さらに、マックスについて、プーチン大統領のインターネット統制の野望を実現する最新の施策だと指摘している。
プーチン大統領は2019年、外国の影響力から守られた「インターネット主権」構築のための法律に署名した。
ロシアがウクライナを全面的に侵攻した2022年以降、クレムリンはオンライン上の反戦活動を厳しく弾圧している。
数千のウェブサイトが遮断され、今年夏には、ロシア政府が故アレクセイ・ナワリヌイ氏の反腐敗財団やロシアでLGBT運動と称される団体、さらにはMetaに関連する情報などを「過激主義」として、コンテンツ検索を違法化した。

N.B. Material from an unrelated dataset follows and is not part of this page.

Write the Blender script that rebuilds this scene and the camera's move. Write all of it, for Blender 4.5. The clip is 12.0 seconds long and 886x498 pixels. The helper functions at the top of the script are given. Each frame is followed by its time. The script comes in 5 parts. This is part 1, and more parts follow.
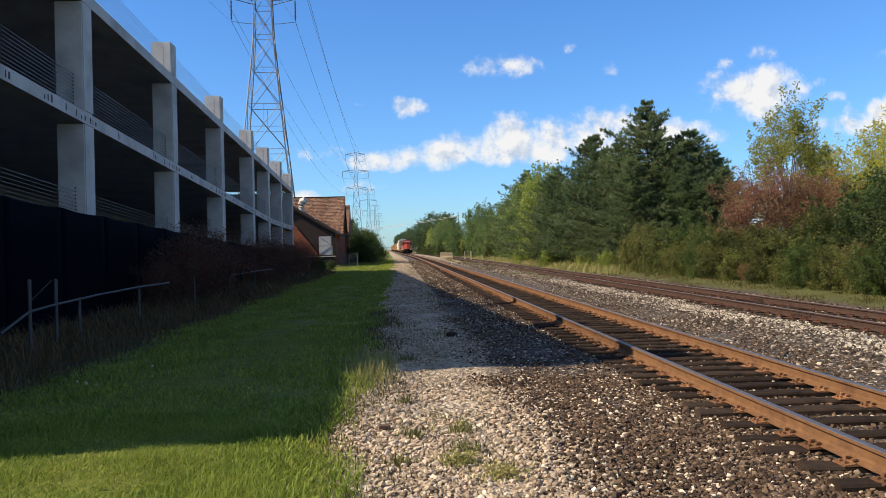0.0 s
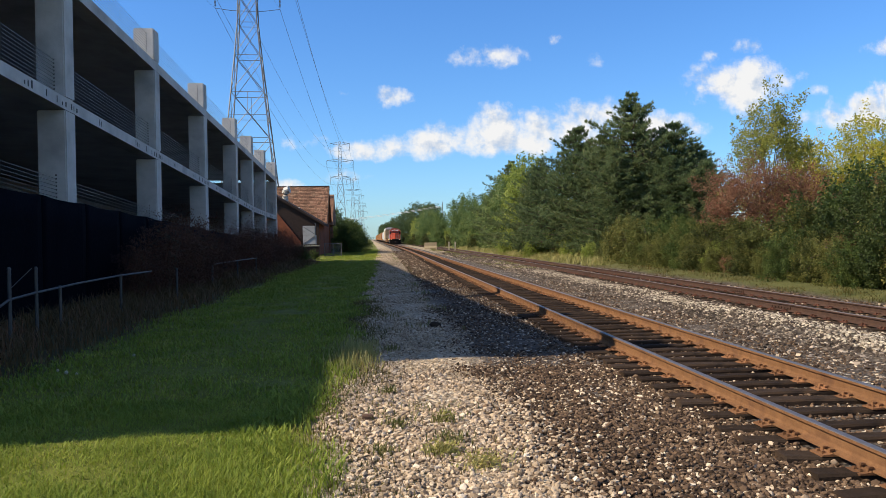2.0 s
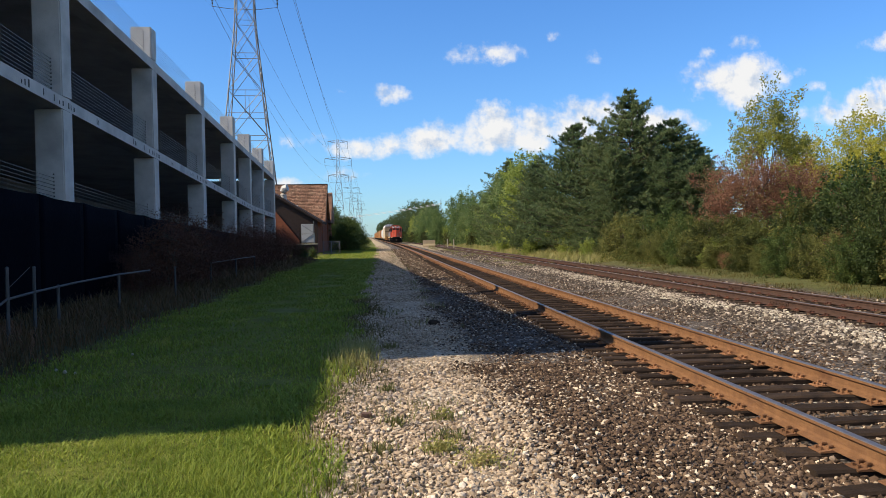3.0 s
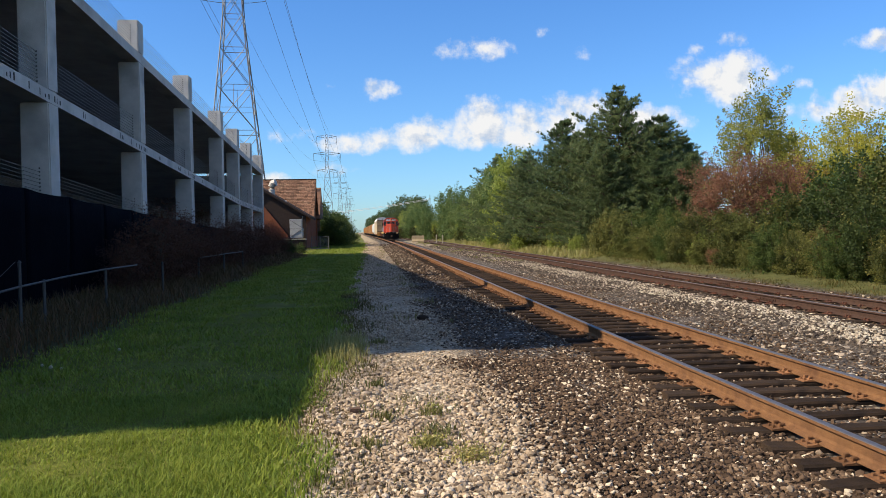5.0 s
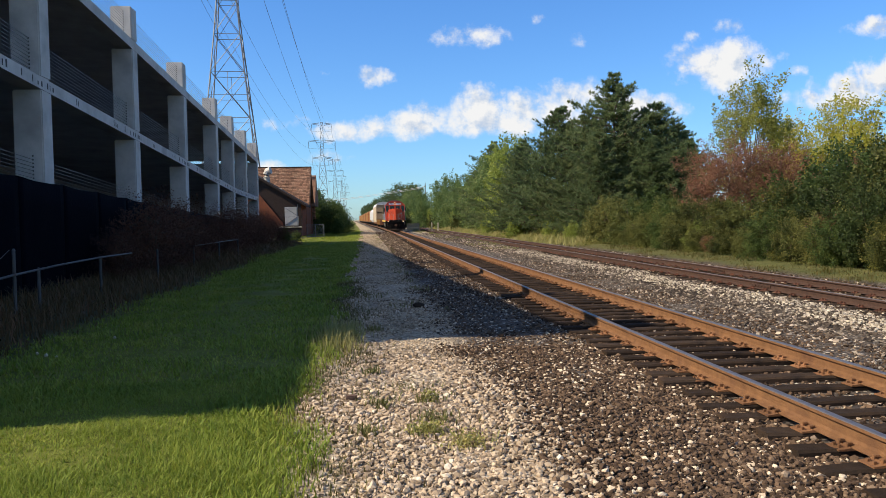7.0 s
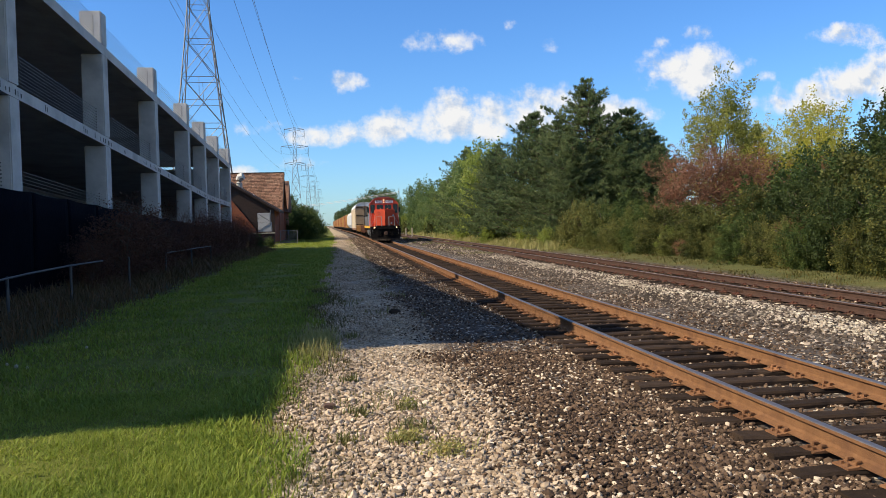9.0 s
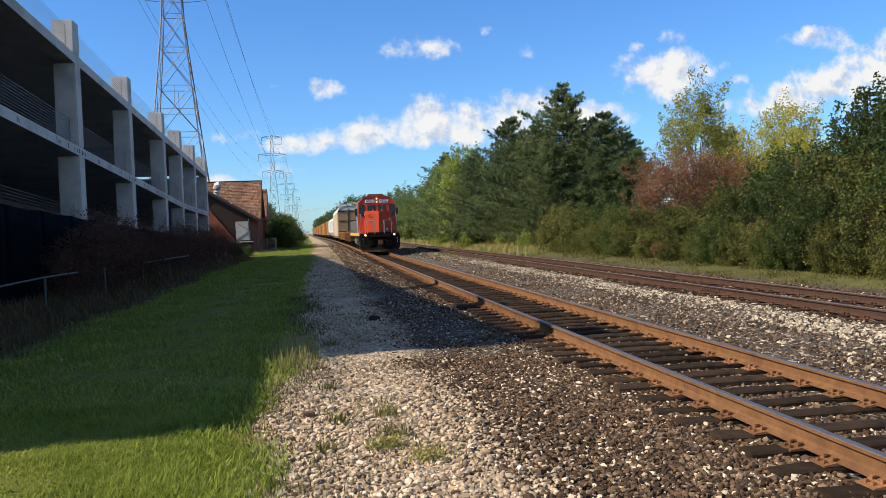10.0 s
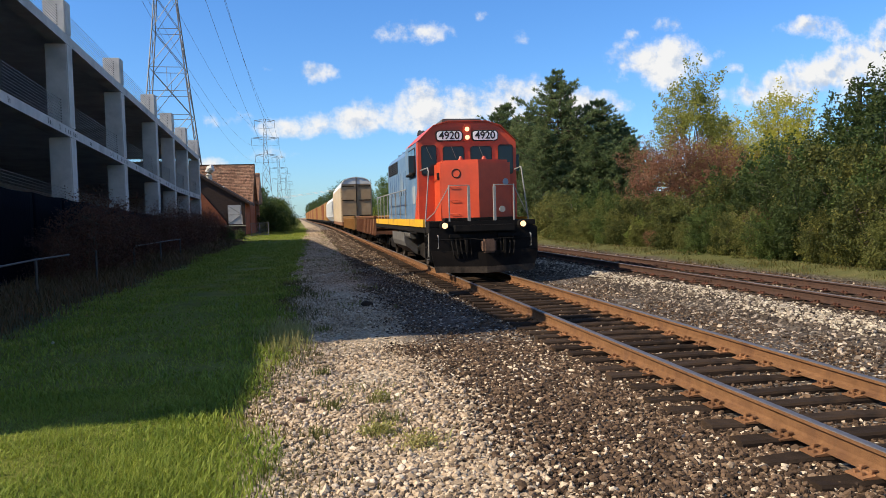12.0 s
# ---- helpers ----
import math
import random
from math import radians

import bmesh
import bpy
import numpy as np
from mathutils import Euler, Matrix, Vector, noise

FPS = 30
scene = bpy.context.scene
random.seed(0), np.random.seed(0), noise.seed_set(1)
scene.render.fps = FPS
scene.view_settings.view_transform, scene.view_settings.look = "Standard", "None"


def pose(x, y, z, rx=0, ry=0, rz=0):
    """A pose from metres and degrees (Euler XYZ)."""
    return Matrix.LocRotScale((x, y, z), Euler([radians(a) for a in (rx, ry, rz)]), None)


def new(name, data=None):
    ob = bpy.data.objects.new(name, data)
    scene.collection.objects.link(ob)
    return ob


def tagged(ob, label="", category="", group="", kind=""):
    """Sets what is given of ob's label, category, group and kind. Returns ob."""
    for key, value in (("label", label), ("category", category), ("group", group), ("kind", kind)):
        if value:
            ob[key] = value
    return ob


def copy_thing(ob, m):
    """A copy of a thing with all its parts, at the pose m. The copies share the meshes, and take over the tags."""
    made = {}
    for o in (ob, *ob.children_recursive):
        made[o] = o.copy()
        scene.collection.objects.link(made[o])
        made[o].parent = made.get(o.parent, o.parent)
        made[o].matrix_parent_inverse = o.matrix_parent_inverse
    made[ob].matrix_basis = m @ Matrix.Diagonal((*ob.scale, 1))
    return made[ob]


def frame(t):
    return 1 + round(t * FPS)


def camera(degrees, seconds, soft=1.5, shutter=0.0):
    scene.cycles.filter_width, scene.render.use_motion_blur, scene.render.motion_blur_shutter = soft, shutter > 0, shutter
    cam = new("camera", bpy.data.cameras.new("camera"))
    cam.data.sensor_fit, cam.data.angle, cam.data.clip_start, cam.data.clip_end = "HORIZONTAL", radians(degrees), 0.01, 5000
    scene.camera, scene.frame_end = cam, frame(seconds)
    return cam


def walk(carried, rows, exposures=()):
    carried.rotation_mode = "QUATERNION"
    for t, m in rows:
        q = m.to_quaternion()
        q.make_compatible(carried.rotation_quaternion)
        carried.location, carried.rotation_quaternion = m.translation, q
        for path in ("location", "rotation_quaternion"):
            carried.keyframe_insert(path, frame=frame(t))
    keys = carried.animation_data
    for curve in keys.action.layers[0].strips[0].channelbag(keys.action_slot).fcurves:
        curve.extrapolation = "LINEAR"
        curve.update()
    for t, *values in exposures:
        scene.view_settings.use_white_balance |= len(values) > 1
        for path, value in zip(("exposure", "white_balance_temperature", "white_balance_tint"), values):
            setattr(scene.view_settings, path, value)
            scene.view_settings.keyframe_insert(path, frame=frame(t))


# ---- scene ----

また、ロシア国民が身元確認や検閲回避に使用するVPNも違法となっている。
インターネット権利団体RKSグローバルの共同創設者であるサルキス・ダルビニャン氏は、マックスについて、中国のファイアウォールに似たシステムの構築を目的とするクレムリンの試みだと説明。
ダルビニャン氏は、「公共プラットフォームでの行動のみならず、市民間のコミュニケーションも統制しようとしている」と述べ、「ポケットの中のスパイ」とも言えると語っている。
ロシアまたはベラルーシの電話番号が要求されるため、海外からのアクセスは困難であり、その他の通信手段を政府が制限していることで、国内居住者は国外の親族や連絡先から隔絶される傾向がある。